E’ uno dei classici del repertorio mozartiano, ancorché contornato dal mistero della sua composizione, in parte chiarito solo in tempi recenti: è “il Requiem”, in Re minore K626 per Soli, Coro ed Orchestra.
La Sinfonica lo affronta e lo propone – con la direzione del Maestro Giancarlo De Lorenzo – in un’ambientazione davvero consona: la Basilica Concattedrale di San Siro a Sanremo, venerdì 15 dicembre alle ore 21.
Luogo suggestivo ed acusticamente adatto a quella che è, in sostanza, la colonna sonora della celebrazione funeraria del compositore austriaco. Ad affiancare i Professori d’orchestra, il Coro Filarmonico Musica Nova – condotto dal M° Paolo Caravati – ed una serie di solisti eccellenti: la Soprano Elizaveta Martirosyan, la Contralto Cristina Sogmeister, il Tenore Kim Hyuksoo ed il Basso Dante Roberto Muro. L’ingresso è gratuito.

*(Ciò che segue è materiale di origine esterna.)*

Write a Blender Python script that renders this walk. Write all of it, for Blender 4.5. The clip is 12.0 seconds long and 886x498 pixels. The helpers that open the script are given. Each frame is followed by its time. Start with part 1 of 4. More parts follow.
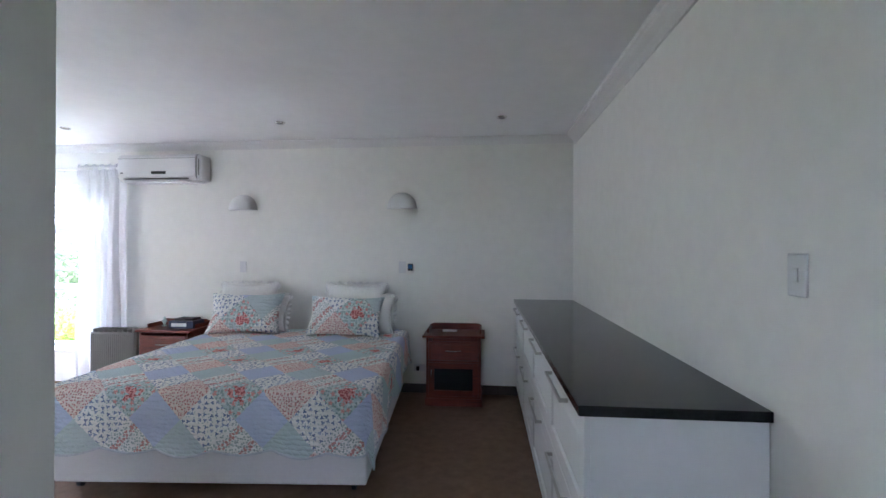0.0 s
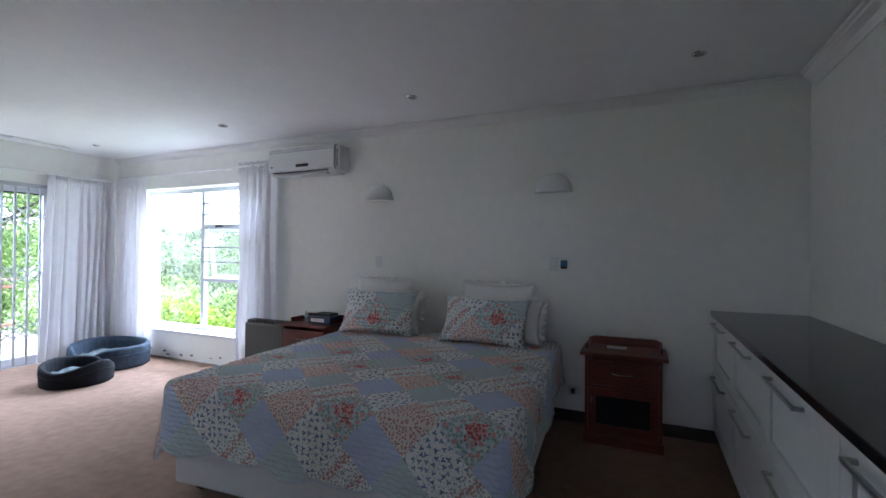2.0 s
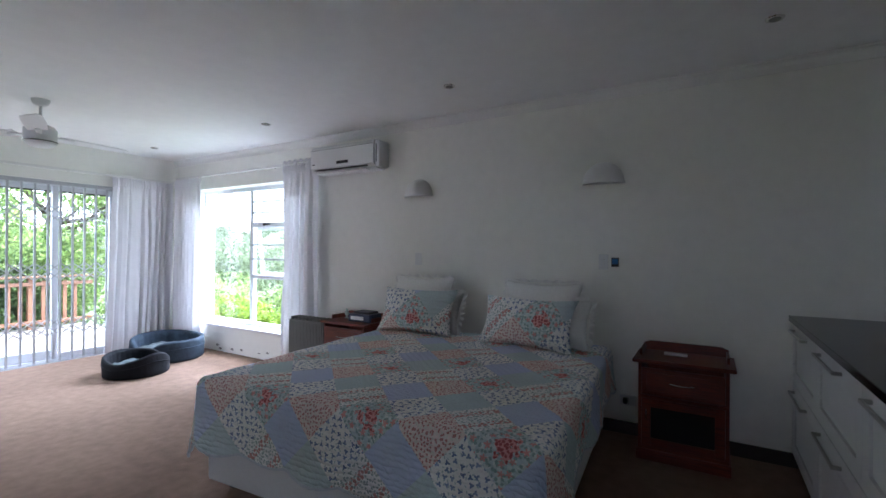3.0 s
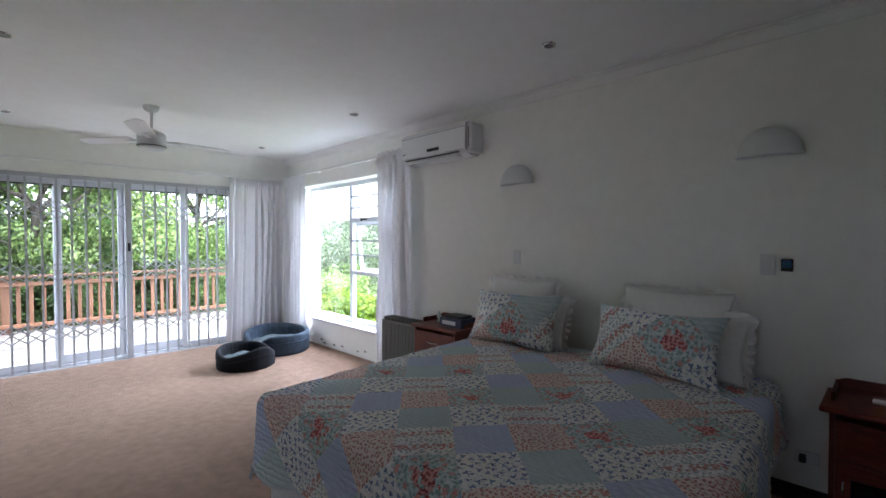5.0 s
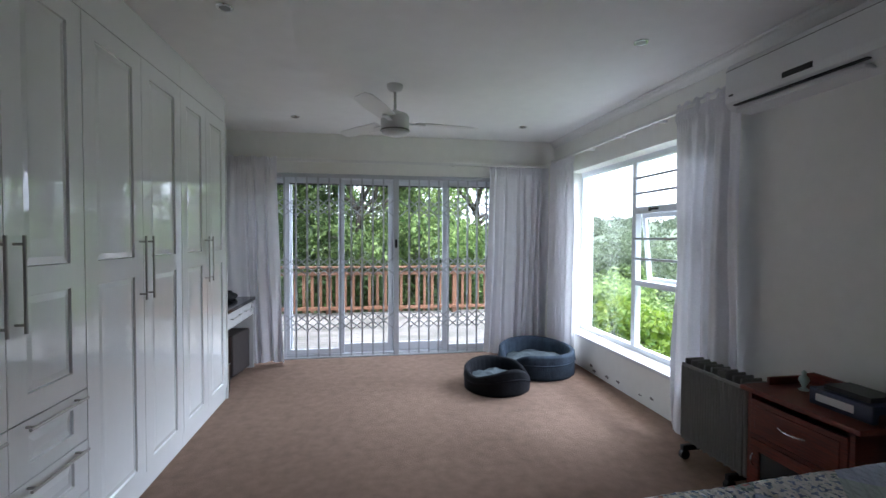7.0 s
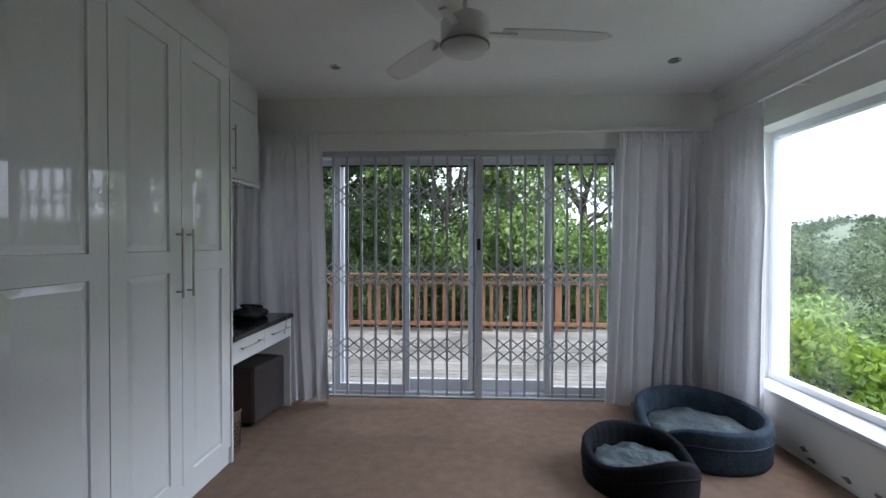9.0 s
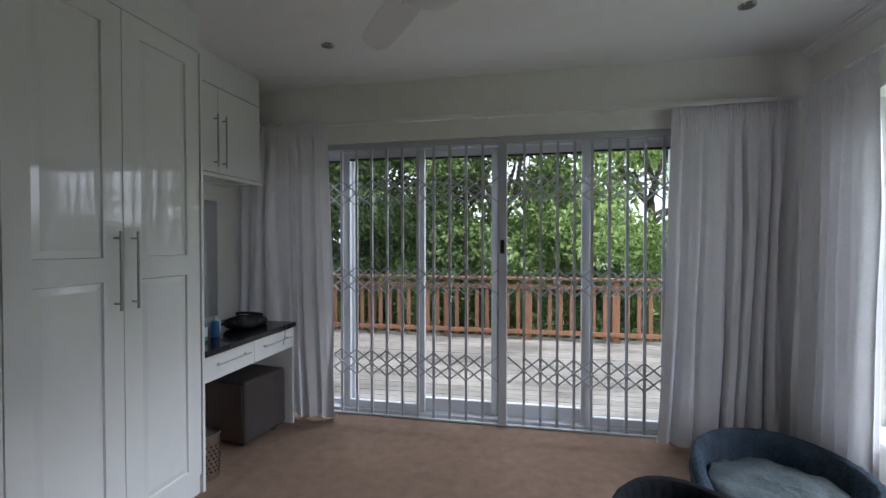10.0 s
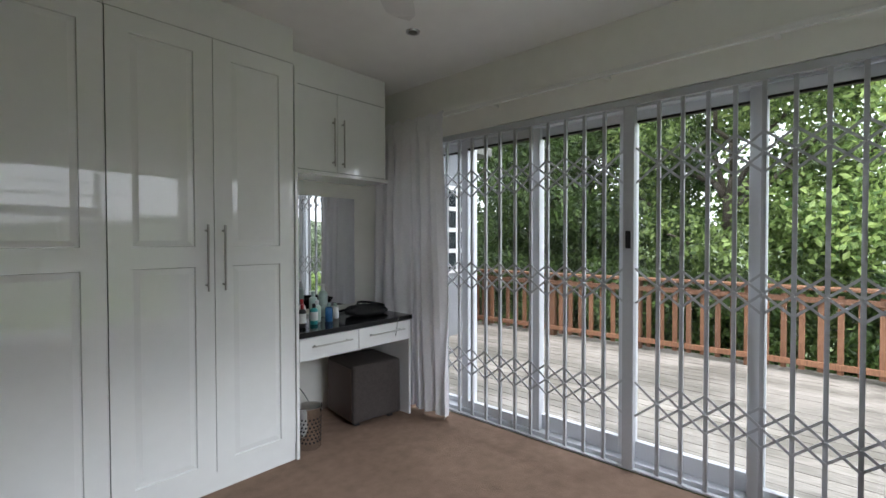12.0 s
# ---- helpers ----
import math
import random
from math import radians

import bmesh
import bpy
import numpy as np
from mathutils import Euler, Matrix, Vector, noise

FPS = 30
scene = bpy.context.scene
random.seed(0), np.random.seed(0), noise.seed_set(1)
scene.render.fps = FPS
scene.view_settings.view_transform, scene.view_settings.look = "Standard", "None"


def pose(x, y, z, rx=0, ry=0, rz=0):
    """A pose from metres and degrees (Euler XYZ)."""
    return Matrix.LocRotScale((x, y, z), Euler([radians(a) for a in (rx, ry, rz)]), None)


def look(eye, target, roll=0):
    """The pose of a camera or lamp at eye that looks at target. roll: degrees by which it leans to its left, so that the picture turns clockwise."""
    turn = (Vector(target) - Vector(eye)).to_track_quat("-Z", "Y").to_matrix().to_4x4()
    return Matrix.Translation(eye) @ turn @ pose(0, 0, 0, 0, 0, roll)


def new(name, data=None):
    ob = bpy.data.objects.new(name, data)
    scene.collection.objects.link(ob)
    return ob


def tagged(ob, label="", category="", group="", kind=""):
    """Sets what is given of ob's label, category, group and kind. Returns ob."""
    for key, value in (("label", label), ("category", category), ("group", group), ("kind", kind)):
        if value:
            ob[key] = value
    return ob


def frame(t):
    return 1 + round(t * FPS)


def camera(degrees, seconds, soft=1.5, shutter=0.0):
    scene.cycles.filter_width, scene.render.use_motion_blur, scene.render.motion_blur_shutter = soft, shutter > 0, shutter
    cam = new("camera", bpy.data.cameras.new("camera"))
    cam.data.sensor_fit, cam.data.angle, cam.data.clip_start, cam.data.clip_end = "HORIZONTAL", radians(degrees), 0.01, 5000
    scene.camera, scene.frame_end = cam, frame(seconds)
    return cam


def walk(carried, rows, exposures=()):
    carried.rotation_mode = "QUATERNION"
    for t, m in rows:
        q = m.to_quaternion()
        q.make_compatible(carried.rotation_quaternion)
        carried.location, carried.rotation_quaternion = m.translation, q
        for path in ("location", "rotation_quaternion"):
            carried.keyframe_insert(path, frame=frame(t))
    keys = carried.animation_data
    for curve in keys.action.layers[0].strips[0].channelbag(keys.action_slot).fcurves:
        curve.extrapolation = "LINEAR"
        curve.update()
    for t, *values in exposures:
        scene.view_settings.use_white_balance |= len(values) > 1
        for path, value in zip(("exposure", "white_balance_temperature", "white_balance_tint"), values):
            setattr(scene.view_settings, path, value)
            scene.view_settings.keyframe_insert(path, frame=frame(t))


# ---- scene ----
cam = camera(89.5, 12.0)
PATH = [
    (0, (0.528, 0.514, 1.437), (0.345, 2.505, 1.443), 0.1),
    (0.5, (0.546, 0.722, 1.414), (0.253, 2.7, 1.426), 0.2),
    (1, (0.477, 0.907, 1.396), (0.019, 2.853, 1.411), 0.2),
    (1.5, (0.42, 1.097, 1.373), (-0.233, 2.988, 1.389), 0.4),
    (2, (0.376, 1.254, 1.36), (-0.442, 3.079, 1.373), 0.5),
    (2.5, (0.389, 1.365, 1.353), (-0.553, 3.129, 1.36), 0.5),
    (4.5, (0.31, 1.787, 1.381), (-0.945, 3.343, 1.352), -0.0),
    (5, (0.196, 1.986, 1.408), (-1.228, 3.39, 1.364), -0.1),
    (5.5, (0.013, 2.265, 1.393), (-1.652, 3.373, 1.352), -0.1),
    (6, (-0.233, 2.44, 1.381), (-2.065, 3.24, 1.344), -0.1),
    (6.5, (-0.564, 2.588, 1.397), (-2.487, 3.136, 1.349), 0.0),
    (7, (-0.892, 2.723, 1.399), (-2.864, 3.054, 1.346), 0.2),
    (7.5, (-1.229, 2.808, 1.404), (-3.222, 2.958, 1.342), 0.1),
    (7.7, (-1.365, 2.825, 1.39), (-3.362, 2.925, 1.336), 0.1),
    (8.5, (-1.975, 2.80, 1.345), (-3.974, 2.765, 1.309), 0.1),
    (9.3, (-2.54, 3.06, 1.325), (-4.534, 2.905, 1.302), 0.1),
    (9.5, (-2.647, 3.126, 1.334), (-4.636, 2.919, 1.309), 0.1),
    (10, (-2.879, 3.275, 1.353), (-4.838, 2.876, 1.322), -0.0),
    (10.5, (-3.074, 3.448, 1.328), (-4.962, 2.789, 1.302), -0.2),
    (11, (-3.238, 3.64, 1.334), (-5.005, 2.704, 1.299), -0.2),
    (11.5, (-3.401, 3.826, 1.334), (-5.018, 2.65, 1.293), -0.1),
    (12, (-3.569, 3.958, 1.317), (-5.058, 2.624, 1.279), -0.1),
]
EXPOSURES = [(0.0, 2.8, 5500, 14), (0.5, 2.4, 5480, 14), (1.0, 2.17, 5500, 14), (2.0, 1.6, 5500, 14),
             (2.7, 1.54, 5550, 14), (4.5, 1.45, 5800, 14), (5.5, 1.1, 5850, 13), (6.2, 0.8, 5750, 12),
             (7.0, 0.52, 5750, 12), (9.5, -0.33, 6000, 11), (10.2, -0.16, 6150, 11), (11.0, 0.14, 6300, 10),
             (11.5, 0.08, 6380, 10), (12.0, 0.05, 6450, 10)]
walk(cam, [(t, look(eye, target, roll)) for t, eye, target, roll in PATH], EXPOSURES)

# ---- daylight: an overcast sky ----
world = bpy.data.worlds.new("overcast_sky")
scene.world = world
world.use_nodes = True
wn, wl = world.node_tree.nodes, world.node_tree.links
sky = wn.new("ShaderNodeTexSky")
sky.sky_type, sky.sun_disc = "NISHITA", False
sky.sun_elevation, sky.sun_rotation = radians(74), radians(37)
sky.dust_density = 4.0
veil = wn.new("ShaderNodeMix")
veil.data_type = "RGBA"
veil.inputs[0].default_value = 0.72
veil.inputs[7].default_value = (13.0, 13.6, 14.6, 1)
wl.new(sky.outputs[0], veil.inputs[6])
wl.new(veil.outputs[2], wn["Background"].inputs[0])
wn["Background"].inputs[1].default_value = 0.27

sun = new("sun", bpy.data.lights.new("sun", "SUN"))
sun.data.energy, sun.data.angle, sun.data.color = 2.6, radians(20), (1.0, 0.96, 0.9)
sun.matrix_world = look((0, 0, 20), (-3, -4, 2))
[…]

Lunedì 5 dicembre 1791, poco dopo la mezzanotte, Mozart morì a Vienna per “febbre miliare acuta”. Da tempo era malato, probabilmente le cause furono un’infezione ed un’insufficienza renale: inoltre negli ultimi giorni contrasse anche una broncopolmonite. Una lettera di Sophia – la sorella minore della moglie Costanza – descrive quanto accadde la domenica precedente: “Al suo capezzale vi era Süssmayr. Il noto Requiem giaceva sulla coperta ed egli gli spiegava come, a suo parere, dovesse completarlo dopo la sua morte. Si cercò a lungo il Dottor Closset, che venne infine trovato a teatro, ma dovette attendere la fine della rappresentazione. Quindi venne e prescrisse impacchi freddi da applicare sul capo ardente di Mozart, i quali ebbero un effetto tale da privarlo della conoscenza fino al trapasso. Negli ultimi istanti tentò di riprodurre con la bocca i timpani del suo Requiem”. Le parole della donna chiariscono che la composizione non era conclusa, eppure fino al 1825 la Messa da Requiem fu attribuita interamente a lui. È risaputo che fu poi la moglie a chiedere ai suoi collaboratori di completare l’opera e di mantenere il segreto, in modo da non dover restituire i Ducati ricevuti dal conte Kaver Stuppach: un nobile che spacciava per sue le composizioni che si faceva scrivere da altri, dietro compenso.